Is this, as Renn writes, really a “Yes in Your Backyard” proposal that runs roughshod over ordinary people? Only if we assume each individual has the right to control what his neighbors do with their private property, even to the point of depriving his community of badly needed housing stock. If we, as conservatives, seek a society where young people feel more free to get married, settle down, and build families, instead of postponing the good life until the age of 36, we must not be afraid to tackle the housing trap head-on. One need not be “anti-suburbia” to oppose what is clearly a dysfunctional system.
Meanwhile, there are countless ways that zoning reform would equally benefit the average suburbanite. To quote Marohn again:
How many families are close to affording a home but, if they could have a rental cottage in the backyard, could use that income to make up the difference?

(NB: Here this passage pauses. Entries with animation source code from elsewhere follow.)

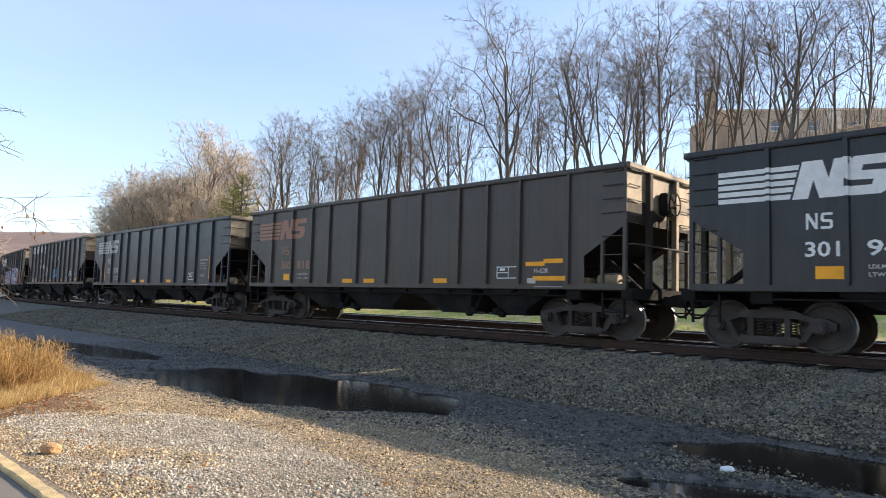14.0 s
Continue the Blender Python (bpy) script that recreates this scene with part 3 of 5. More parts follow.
def scrawl(x0, z0, x1, z1, material, car, seed, strokes=6, w=0.035, label="sprayed graffiti scrawl", proud=0.009):
    """Graffiti: looping strokes of even width that spell nothing."""
    q = random.Random(seed)
    v, f = [], []
    W, H = x1 - x0, z1 - z0
    for k in range(strokes):
        cx, cz = (k + 0.5) / strokes * W, H * q.uniform(0.42, 0.58)
        rx, rz = W / strokes * q.uniform(0.45, 0.7), H * q.uniform(0.32, 0.5)
        ph, turns = q.uniform(0, 6.3), q.uniform(0.6, 1.15)
        bend = q.choice((1, 1, 2))
        pts = []
        if k % 2:
            # a jagged stroke between two loops
            corners = [(cx + rx * q.uniform(-1, 1), H * (0.06 if j % 2 else 0.94) * q.uniform(0.8, 1.05)) for j in range(5)]
            for i in range(15):
                j, g = divmod(i * 4 / 14.001, 1)
                a, c = corners[int(j)], corners[int(j) + 1]
                pts.append((a[0] + (c[0] - a[0]) * g, a[1] + (c[1] - a[1]) * g))
        for i in range(0 if k % 2 else 15):
            a = ph + turns * 6.283 * i / 14
            pts.append((cx + rx * math.cos(a) + 0.1 * rx * math.sin(3 * a), cz + rz * math.sin(a * bend)))
        for i in range(15):
            a = pts[max(i - 1, 0)]
            c = pts[min(i + 1, 14)]
            dx, dz = c[0] - a[0], c[1] - a[1]
            l = math.hypot(dx, dz) + 1e-6
            nx, nz_ = -dz / l * w / 2, dx / l * w / 2
            v += [((pts[i][0] + nx) / W, (pts[i][1] + nz_) / H), ((pts[i][0] - nx) / W, (pts[i][1] - nz_) / H)]
            if i:
                n = len(v)
                f.append((n - 4, n - 3, n - 1, n - 2))
    return on_side("graffiti", v, f, x0, z0, x1, z1, material, car, label, proud)


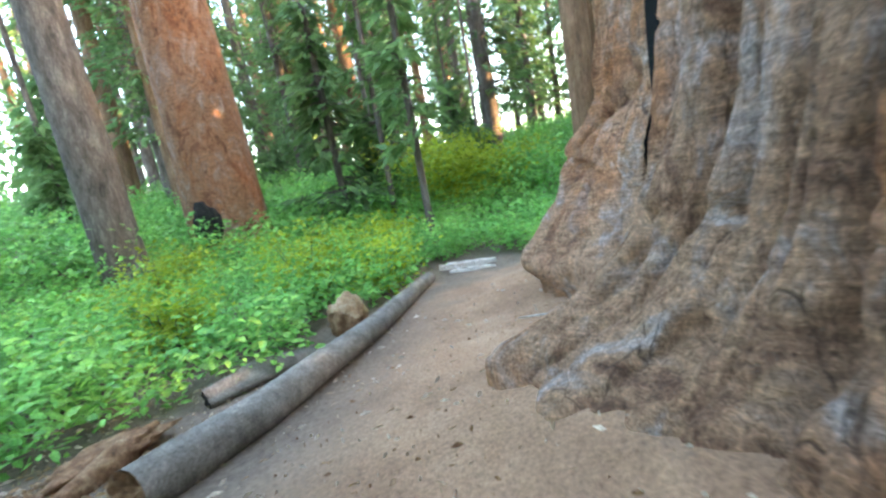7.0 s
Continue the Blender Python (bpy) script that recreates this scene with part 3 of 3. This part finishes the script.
def stand(model, first, x, y, scale=1.0, turn=0.0, tilt=0.0):
    m = Matrix.Translation((x, y, ground_z(x, y) - 0.05)) @ Matrix.Rotation(turn, 4, "Z") @ Matrix.Rotation(tilt, 4, "X")
    if first:
        model.matrix_basis = m
        return model
    ob = copy_thing(model, m)
    ob.scale = (scale, scale, scale)
    return ob


def sunward_gap(x, y):
    """How far a place lies from the lane by which the low sun reaches the hollow trunk."""
    ax, ay = math.sin(radians(SUN_AZ)), math.cos(radians(SUN_AZ))
    dx, dy = x + 6.8, y - 10.3
    along = dx * ax + dy * ay
    return abs(dx * ay - dy * ax) if 0 < along < 48 else 99.0


def free(x, y, gap=2.0):
    """Clear of the trail, the passage's outlook and the big trunk."""
    if math.hypot(x - TREE.x, y - TREE.y) < 7.5 or math.hypot(x + 20.5, y - 4.2) < 4:
        return False
    if -9.5 < x < 6.5 and -6 < y < 12:
        return False
    b = math.degrees(math.atan2(x + 6.2, y - 10))
    if y > 10 and 9 < b < 21 and math.hypot(x, y) < 24:
        return False
    if -19 < x < -9 and -1 < y < 12.5:
        return False
    return sunward_gap(x, y) > 2.6 and all(math.hypot(x - a, y - c) > gap for a, c in taken)


taken = [(-15.1, 10.3), (-18.9, 10.1), (-16.9, 17.6), (-16.7, 2.0), (4.1, 5.9), (-11.4, 10)]
count = [0] * len(models)
for _ in range(3200):
    a, d = forest_rng.uniform(0, 2 * math.pi), 13 + 62 * forest_rng.random() ** 0.8
    x, y = -4 + math.cos(a) * d, 8 + math.sin(a) * d
    if not free(x, y, 2.2) or (y < -3 and forest_rng.random() < 0.7):
        continue
    k = forest_rng.choices(range(5), (5, 4, 2, 4, 3))[0]
    stand(models[k], count[k] == 0, x, y, forest_rng.uniform(0.75, 1.2), forest_rng.uniform(0, 6), forest_rng.gauss(0, 0.012))
    count[k] += 1
    taken.append((x, y))
    if sum(count) >= 160:
        break
for _ in range(34):        # the thick of the woods past the end of the trail
    a, d = radians(forest_rng.uniform(-4, 34)), forest_rng.uniform(24, 60)
    x, y = math.sin(a) * d, math.cos(a) * d
    if sunward_gap(x, y) > 2.6 and all(math.hypot(x - p, y - q) > 1.6 for p, q in taken):
        stand(models[forest_rng.choice((0, 1, 3, 1))], False, x, y, forest_rng.uniform(0.8, 1.2), forest_rng.uniform(0, 6))
        taken.append((x, y))
# bearing from the passage, distance and size of trees round the glade
GLADE = [(14.2, 31, 0.9), (11.0, 27, 0.8), (16.4, 44, 1.0), (12.6, 40, 1.0), (17.6, 58, 1.1), (9.0, 36, 1.0), (27.5, 34, 0.9), (30.0, 42, 1.0), (29.0, 27, 0.7), (-38.9, 27, 0.95), (-32.0, 33, 1.0), (73.3, 25, 0.9), (-24.5, 24, 0.9), (66.0, 34, 1.0)]
east_rng = random.Random(43)
for _ in range(26):        # the woods up beyond the leaning pine
    a, d = radians(east_rng.uniform(24, 66)), east_rng.uniform(22, 58)
    x, y = math.sin(a) * d, math.cos(a) * d
    if sunward_gap(x, y) > 2.6 and all(math.hypot(x - p, y - q) > 1.6 for p, q in taken):
        stand(models[east_rng.choice((0, 1, 2, 3))], False, x, y, east_rng.uniform(0.8, 1.2), east_rng.uniform(0, 6))
        taken.append((x, y))
for k, (az, d, sc) in enumerate(GLADE):
    x, y = -6.9 + math.sin(radians(az)) * d, 8.5 + math.cos(radians(az)) * d
    stand(models[(0, 1, 3)[k % 3]], False, x, y, sc, k * 1.9)
    taken.append((x, y))
west_rng = random.Random(41)
for _ in range(46):        # more of the woods up the green slope
    a, d = radians(west_rng.uniform(-112, -34)), west_rng.uniform(24, 62)
    x, y = -5 + math.sin(a) * d, 8 + math.cos(a) * d
    if sunward_gap(x, y) > 2.6 and free(x, y, 1.8):
        stand(models[west_rng.choice((0, 1, 3, 1))], False, x, y, west_rng.uniform(0.7, 1.1), west_rng.uniform(0, 6))
        taken.append((x, y))
ycount = [0] * 3
for _ in range(900):
    a, d = forest_rng.uniform(0, 2 * math.pi), forest_rng.uniform(13, 42)
    x, y = -4 + math.cos(a) * d, 8 + math.sin(a) * d
    if not free(x, y, 1.1):
        continue
    k = forest_rng.choices(range(3), (4, 4, 3))[0]
    stand(young[k], ycount[k] == 0, x, y, forest_rng.uniform(0.7, 1.25), forest_rng.uniform(0, 6))
    ycount[k] += 1
    taken.append((x, y))
    if sum(ycount) >= 90:
        break


def lone_tree(name, x, y, r, h, crown_from, spread, label, mat, lean=(0, 0), sprays=120, flare=1.3, dense=26):
    ob = empty(name, (x, y, ground_z(x, y)), label, "tree")
    ob.rotation_euler = (radians(lean[0]), radians(lean[1]), 0)
    conifer_parts(ob, r, h, crown_from, spread, forest_rng, mat, sprays, flare, dense)
    return ob


lone_tree("pine_tree", 4.1, 5.9, 0.44, 30, 9, 3.2, "stout grey-barked pine beside the trail", M_PINE, (1.0, -8.0), 120, 1.5)
lone_tree("pine_tree", -16.9, 17.6, 0.52, 40, 13, 3.5, "tall pine whose trunk catches the evening sun", M_PINE_RED)
lone_tree("pine_tree", -16.7, 2.0, 0.55, 40, 14, 3.5, "grey-blue trunk of a pine before a neighbouring sequoia", M_PINE)
lone_tree("thin_fir", -15.1, 10.3, 0.11, 9, 3.2, 1.6, "thin dark fir pole with sparse boughs", M_PINE, (0, -2), 38, 1.2, 15)
lone_tree("thin_fir", -18.9, 10.1, 0.11, 10, 3.4, 1.7, "thin dark fir pole with sparse boughs", M_PINE, (0, -2), 38, 1.2, 15)
lone_tree("snag", 6.3, 44.1, 0.24, 34, 20, 2.0, "thin tall bare trunk standing among far conifers", M_PINE, (0, 0), 40, 1.2)
neighbour = lone_tree("neighbour_sequoia", -20.5, 4.2, 1.3, 50, 22, 5, "neighbouring sequoia with fluted cinnamon bark and a burnt foot", M_BARK, (0, 0), 120, 1.35)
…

What about the family that wants to pay for a year of college by splitting their lot and selling part to another family who wants to build a home? How many people would love the opportunity to have an elderly relative—or a younger relative—live in a separate cottage unit on their property?
Writing to a reflexively YIMBY-friendly audience, Marohn concludes: “There are so many common life experiences where building more housing also empowers existing homeowners that it is silly—and counterproductive—to make existing homeowners the villains.” Hear, hear. But by the same logic, it is silly and counterproductive to villainize the average YIMBY. He may not be a conservative, but he shares meaningful common ground with the New Right. And that ground is worth exploiting.